That’s the gist behind new cutting-edge research that explores doing things such as watching how your brain responds to celebrity pictures or listening to sounds echoing around your skull to prove your identity.
Researchers at Binghamton University in New York conducted a study in which some 50 participants were monitored via headgear fitted with 30 brain sensors while 500 images of things, such as celebrities, food and unusual words, flashed in front of them on a screen for less than a second each. The sensors captured how their brains automatically reacted to the pictures – and from that data, the researchers were able to figure out how to identify a person with 100 percent accuracy while using just 27 image responses collected from a handful of sensors.
Study co-author Sarah Laszlo told Ars Technica that she imagined the process might make sense for some high-stakes scenarios, such as controlling access to classified information at the Pentagon.
Another study that hopes to use your head to improve security is one carried out by a team of German researchers who looked at skull echos. The idea is basically to use bone conduction speakers and microphones to listen for tiny differences in how sounds bounce around inside people’s skulls. The researchers reported a 97 percent identification rate but ran tests with only 10 participants. The study tested the technique with Google Glass, and the researchers suggest it might be viable to secure other types of head-mounted computers in the future.
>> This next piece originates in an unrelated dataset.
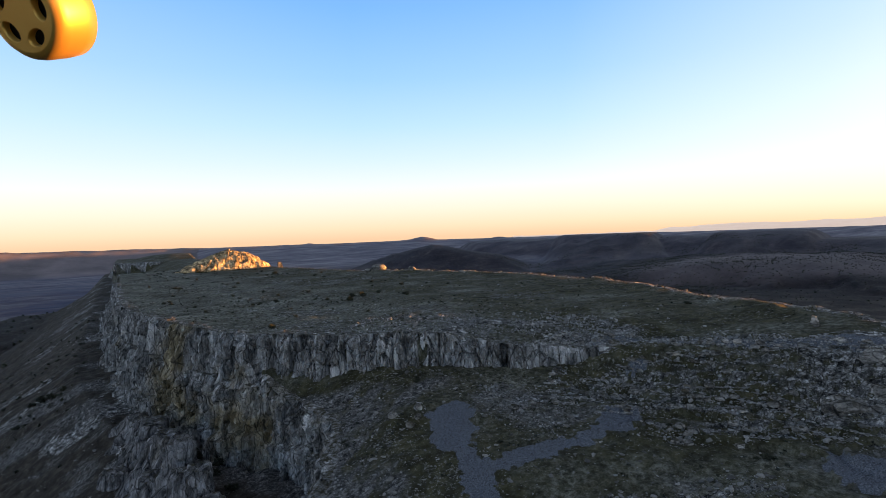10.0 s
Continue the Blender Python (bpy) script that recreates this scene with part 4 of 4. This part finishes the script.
for k, (x, y, s) in enumerate([(63.3, 47.8, 1.6), (59.4, 32.5, 1.5), (66.4, 16.6, 2.2), (39.7, 77, 1.2), (58, 44, 0.8), (51.5, 58.5, 0.8), (70, 33, 0.9)]):
    bush(x, y, s * 0.6, k, "small dark shrub among the terrace rubble", "terrace bushes", k * 1.9)
for k, (x, y, s) in enumerate([(-19.9, 172.4, 3.2), (-17.6, 170.8, 2.8), (-22, 174, 2.4), (-15, 171.5, 2.0), (-24, 165, 1.8), (12.5, 100, 2.5), (9.5, 106, 2.8), (11, 96, 2.4), (13, 90, 2.2), (7, 112, 2.2)]):
    bush(x, y, s * 0.6, k, "dark shrub rooted on the steep shaded flank", "flank bushes", k * 2.1)


def far_scrub(name, box, count, weight, size, label, seed):
    """Scrub too far off to count: small clumps of a few leaves each, in one mesh."""
    pos, rng = spots(count, box, weight, seed)
    n = len(pos)
    big = size * rng.uniform(0.5, 1.5, n)[:, None, None]
    c = pos[:, None, :] + (0, 0, 0.3) * big + rng.normal(size=(n, 7, 3)) * (0.32, 0.32, 0.16) * big
    a, b = rng.normal(size=(n, 7, 3)) * 0.34 * big, rng.normal(size=(n, 7, 3)) * 0.34 * big
    verts = np.stack([c + a, c + b, c - a, c - b], axis=2).reshape(-1, 3).tolist()
    faces = np.arange(len(verts)).reshape(-1, 4).tolist()
    me = bpy.data.meshes.new(name)
    me.from_pydata(verts, [], faces)
    me.materials.append(M_LEAF)
    return tagged(new(name, me), label, "scrub", kind="stuff")


rng = np.random.default_rng(91)
edge, _t = resample([(98, 35), (102.5, 42), (107, 52), (112, 72), (121, 94), (130, 130), (129, 155), (122, 196), (113, 216), (104, 238)], 1.0)
for k in range(34):
    x, y = edge[int(rng.uniform(0, len(edge)) ** 1.0)]
    boulder(x - rng.uniform(0.2, 2.2), y, rng.uniform(0.5, 1.3) * (1 + y / 300), k, "small weathered rock on the sunlit plateau rim", k * 0.77, rng.uniform(0.5, 0.9), "small rocks on the east rim")




def rim_weight(x, y, din, dlow, top, terrace):
    return np.where(top & (din > 0.6) & (din < 4.0) & (x > 84), 0.10 + 0.75 * step(-0.1, 0.4, fbm(x / 6, y / 6, 3, 81)), 0)


pos, rng = spots(42000, (84, 134, 26, 240), rim_weight, 513)
scatter("rim_stones", pos, np.minimum((0.20 + 0.0012 * pos[:, 1]) * rng.uniform(0.02, 1, len(pos)) ** -0.4, 1.5), M_BLOCKS, "pale weathered stones crowding the plateau rim", "stones", 514, 0.2, 1.6)


def dirt_track(line, width, label):
    """A pale earth track laid over the valley floor."""
    p, t = resample(line, 8.0)
    d = np.gradient(p, axis=0)
    d /= np.linalg.norm(d, axis=1)[:, None]
    rows_p = []
    for q in (-1.0, -0.4, 0.4, 1.0):
        wv = width * (1 + 0.6 * noise2(t / 40, t * 0 + q, 93) + 0.3 * noise2(t / 14, t * 0 + q, 94))
        x, y = p[:, 0] - d[:, 1] * q * wv, p[:, 1] + d[:, 0] * q * wv
        rows_p.append(np.stack([x, y, ground_height(x, y)[0] + (0.9 if abs(q) < 0.9 else -0.5)], axis=-1))
    me = grid_mesh("dirt_track", np.stack(rows_p, axis=0))
    me.materials.append(M_EARTH)
    shade(me, True)
    return tagged(new("dirt_track", me), label, "track", kind="structure")


M_EARTH = plain_rough("pale_dry_earth", (0.020, 0.017, 0.015), (0.046, 0.039, 0.033), 0.05)
dirt_track([(900, 300), (804, 197), (769, 149), (742, 96), (734, 57), (716, 0), (690, -80)], 7.5, "pale dry earth track along the valley floor")
dirt_track([(640, 220), (590, 140), (568, 87), (553, 43), (538, 0), (520, -70)], 5.5, "narrow pale track below the mountain")
far_scrub("bench_scrub", (-330, -20, 140, 900), 3600, lambda x, y, din, dlow, top, terrace: np.where((dlow < -45) & (x < 20) & (y + 0.5 * x > 180), 0.25 + 0.75 * step(0, 0.4, fbm(x / 60, y / 60, 3, 63)), 0),
          1.5, "scattered dark scrub on the bench below the cliffs", 801)
far_scrub("plateau_tussocks", (0, 128, 46, 330), 5200, lambda x, y, din, dlow, top, terrace: np.where(top & (din > 3), 0.12 + 0.8 * step(-0.05, 0.4, fbm(x / 16, y / 16, 4, 85)), 0),
          0.26, "low dark tussocks and heather tufts on the plateau", 805)
far_scrub("terrace_tussocks", (12, 96, 6, 88), 2600, lambda x, y, din, dlow, top, terrace: np.where(terrace & (gravel_share(x, y) < 0.2), 0.15 + 0.7 * step(-0.05, 0.4, fbm(x / 9, y / 9, 4, 87)), 0),
          0.24, "low dark tufts between the stones of the terrace", 807)
far_scrub("flank_tussocks", (-110, 12, 60, 330), 3600, lambda x, y, din, dlow, top, terrace: np.where((dlow < -6) & ~top, 0.10 + 0.8 * step(0.0, 0.4, fbm(x / 24, y / 14, 4, 89)), 0),
          0.5, "dark low scrub scattered down the steep flank", 809)


def valley_weight(x, y, din, dlow, top, terrace):
    z, pale, dark = east_country(x, y)
    woods = step(-0.1, 0.3, fbm(x / 130, y / 130, 4, 65))
    return np.where(dlow < -300, np.where(pale > 0.3, 0.30 + 0.5 * woods, (0.12 + 0.88 * woods) * step(900, 1000, np.hypot(x, y))) + 0.95 * step(0.05, 0.35, fbm(x / 90, y / 45, 3, 60)) * step(690, 600, np.hypot(x, y)), 0)


far_scrub("valley_scrub", (380, 1900, -330, 1500), 70000, valley_weight, 1.35, "dark oak scrub dotting the eastern valley slopes", 803)


# ---- the far village on the western plain ----


def far_house():
    root = new("house")
    white, nt, bsdf = material("whitewashed_wall")
    n = noise_node(nt, 0.6, 5, 0.6)
    nt.links.new(ramp(nt, n, [(0.3, (0.50, 0.49, 0.47)), (0.7, (0.72, 0.71, 0.69))]), bsdf.inputs["Base Color"])
    bm = bmesh.new()
    w, d, h = 7.0, 4.5, 5.5
    pts = [(-w, -d, 0), (w, -d, 0), (w, d, 0), (-w, d, 0), (-w, -d, h), (w, -d, h), (w, d, h), (-w, d, h), (-w, 0, h + 2.6), (w, 0, h + 2.6)]
    vs = [bm.verts.new(p) for p in pts]
    for f in ((0, 1, 5, 4), (2, 3, 7, 6), (1, 2, 6, 9, 5), (3, 0, 4, 8, 7), (3, 2, 1, 0)):
        bm.faces.new([vs[k] for k in f])
    me = bpy.data.meshes.new("wall")
    bm.to_mesh(me)
    bm.free()
    me.materials.append(white)
    new("wall", me).parent = root
    bm = bmesh.new()
    for s in (-1, 1):
        lo, hi = [(-w - 0.5, s * (d + 0.6), h - 0.2), (w + 0.5, s * (d + 0.6), h - 0.2)], [(w + 0.5, 0, h + 2.9), (-w - 0.5, 0, h + 2.9)]
        a = [bm.verts.new(p) for p in lo + hi]
        b = [bm.verts.new((p[0], p[1], p[2] + 0.25)) for p in lo + hi]
        bm.faces.new(a)
        bm.faces.new(b[::-1])
        for k in range(4):
            bm.faces.new((a[k], b[k], b[(k + 1) % 4], a[(k + 1) % 4]))
    me = bpy.data.meshes.new("roof")
    bm.to_mesh(me)
    bm.free()
    me.materials.append(plain_rough("pale_tile_roof", (0.20, 0.15, 0.12), (0.34, 0.27, 0.22), 0.8))
    new("roof", me).parent = root
    return tagged(root, "tiny whitewashed house with a pale tiled roof on the plain", "house", "houses of the far village")


rng = np.random.default_rng(97)
first = None
for k in range(40):
    f = rng.uniform(0, 1)
    x = -1420 + 520 * f + rng.normal(0, 60)
    y = 2350 + 620 * f + rng.normal(0, 130)
    z = float(ground_height(np.array([x]), np.array([y]))[0][0])
    m = Matrix.Translation((x, y, z - 0.4)) @ Matrix.Rotation(rng.uniform(0, 3.1), 4, "Z") @ Matrix.Scale(0.6, 4)
    if first is None:
        first = far_house()
        first.matrix_basis = m
    else:
        copy_thing(first, m)

# ---- the carrier's motor that swings into view at the end ----


def drone_motor(place):
    """A small gold motor bell with round cooling holes under a stub of its arm."""
    gold, nt, bsdf = material("gold_anodised_aluminium")
    n = noise_node(nt, 60, 4, 0.5)
    nt.links.new(ramp(nt, n, [(0.3, (0.60, 0.33, 0.06)), (0.7, (0.72, 0.42, 0.09))]), bsdf.inputs["Base Color"])
    bsdf.inputs["Metallic"].default_value = 0.55
    bsdf.inputs["Roughness"].default_value = 0.42
    dark, nt, bsdf = material("dark_motor_core")
    n = noise_node(nt, 40, 4, 0.5)
    nt.links.new(ramp(nt, n, [(0.3, (0.012, 0.010, 0.008)), (0.7, (0.03, 0.025, 0.02))]), bsdf.inputs["Base Color"])
    bsdf.inputs["Roughness"].default_value = 0.6
    root = new("drone_motor")
    root.matrix_basis = place
    # the bell: a turned shell with a rounded shoulder
    bm = bmesh.new()
    profile = [(0.0112, 0.0), (0.0126, 0.0006), (0.0136, 0.0020), (0.0140, 0.0042), (0.0141, 0.0100), (0.0138, 0.0140), (0.0120, 0.0150), (0.0030, 0.0152)]
    seg = 96
    rings = [[bm.verts.new((r * math.cos(2 * math.pi * k / seg), r * math.sin(2 * math.pi * k / seg), z)) for k in range(seg)] for r, z in profile]
    for a, b in zip(rings[:-1], rings[1:]):
        for k in range(seg):
            bm.faces.new((a[k], b[k], b[(k + 1) % seg], a[(k + 1) % seg]))
    # its end plate, pierced by five rounded slots with turned-in walls
    edges = [bm.edges.get((rings[0][k], rings[0][(k + 1) % seg])) for k in range(seg)]
    for h in range(5):
        c, walls = 2 * math.pi * (h + 0.5) / 5, []
        for depth, grow in ((0.0, 1.0), (0.0007, 0.90), (0.0022, 0.86)):
            loop = []
            for k in range(32):
                a = 2 * math.pi * k / 32
                r, t = 0.0077 + 0.0025 * grow * math.sin(a), c + 0.46 * grow * math.cos(a)
                loop.append(bm.verts.new((r * math.cos(t), r * math.sin(t), depth)))
            walls.append(loop)
        edges += [bm.edges.new((walls[0][k], walls[0][(k + 1) % 32])) for k in range(32)]
        for a, b in zip(walls[:-1], walls[1:]):
            for k in range(32):
                bm.faces.new((a[k], b[k], b[(k + 1) % 32], a[(k + 1) % 32]))
    bmesh.ops.triangle_fill(bm, edges=edges, use_beauty=True, normal=(0, 0, -1))
    bmesh.ops.recalc_face_normals(bm, faces=bm.faces[:])
    for f in bm.faces:
        f.smooth = len(f.verts) == 4
    parts = [("bell", bm, gold, "gold bell with cooling holes")]
    bm = bmesh.new()
    bmesh.ops.create_cone(bm, cap_ends=True, segments=40, radius1=0.0120, radius2=0.0120, depth=0.006, matrix=Matrix.Translation((0, 0, 0.0065)))
    parts.append(("core", bm, dark, "dark wound core"))
    for name, bm, mat, label in parts:
        me = bpy.data.meshes.new(name)
        bm.to_mesh(me)
        bm.free()
        me.materials.append(mat)
        ob = new(name, me)
        ob.parent = root
        if label:
            tagged(ob, label)
    return tagged(root, "small gold drone motor hanging in the open air", "drone motor")


drone_motor(Matrix(((-0.678, -0.2876, 0.6764, -0.0166), (0.735, -0.2653, 0.624, 0.1421), (0.0, 0.9203, 0.3912, 16.0498), (0, 0, 0, 1))) @ Matrix.Scale(0.70, 4))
These studies represent initial research that is a long way away from helping you sign into your online banking account. But they also highlight the push to figure out new alternatives to the traditional password, two-factor authentication and fingerprint scan to prove who you are.
The old standby – the typed password – isn’t working out so great. Passwords are practically impossible to escape and can be a pain to keep track of without falling victim to poor digital hygiene, such as password reuse. Most major companies now offer two-factor authentication, which requires an extra verification step that often works by having users enter a code that’s delivered to their phone.
And fingerprint scans have also been on the rise. The latest iPhones have it built in as Touch ID, and some secure workplaces use similar tech to verify employees’ identities. Unlike with passwords, you can’t really forget your fingerprints. But they’re also practically impossible to change if the fingerprint data is compromised, as happened to millions of people caught up in the Office of Management and Budget breach revealed last year.
And it might not even take a hack to expose them: After all, you leave fingerprints on a lot of things you touch – and some researchers have even demonstrated ways to spoof them from high-resolution photos.
Looking inside people’s heads for the future of biometric identification at least may help avoid part of that last problem: Given the state of technology now, you’d probably notice if someone was trying to measure your brain waves or listen to your skull for echos.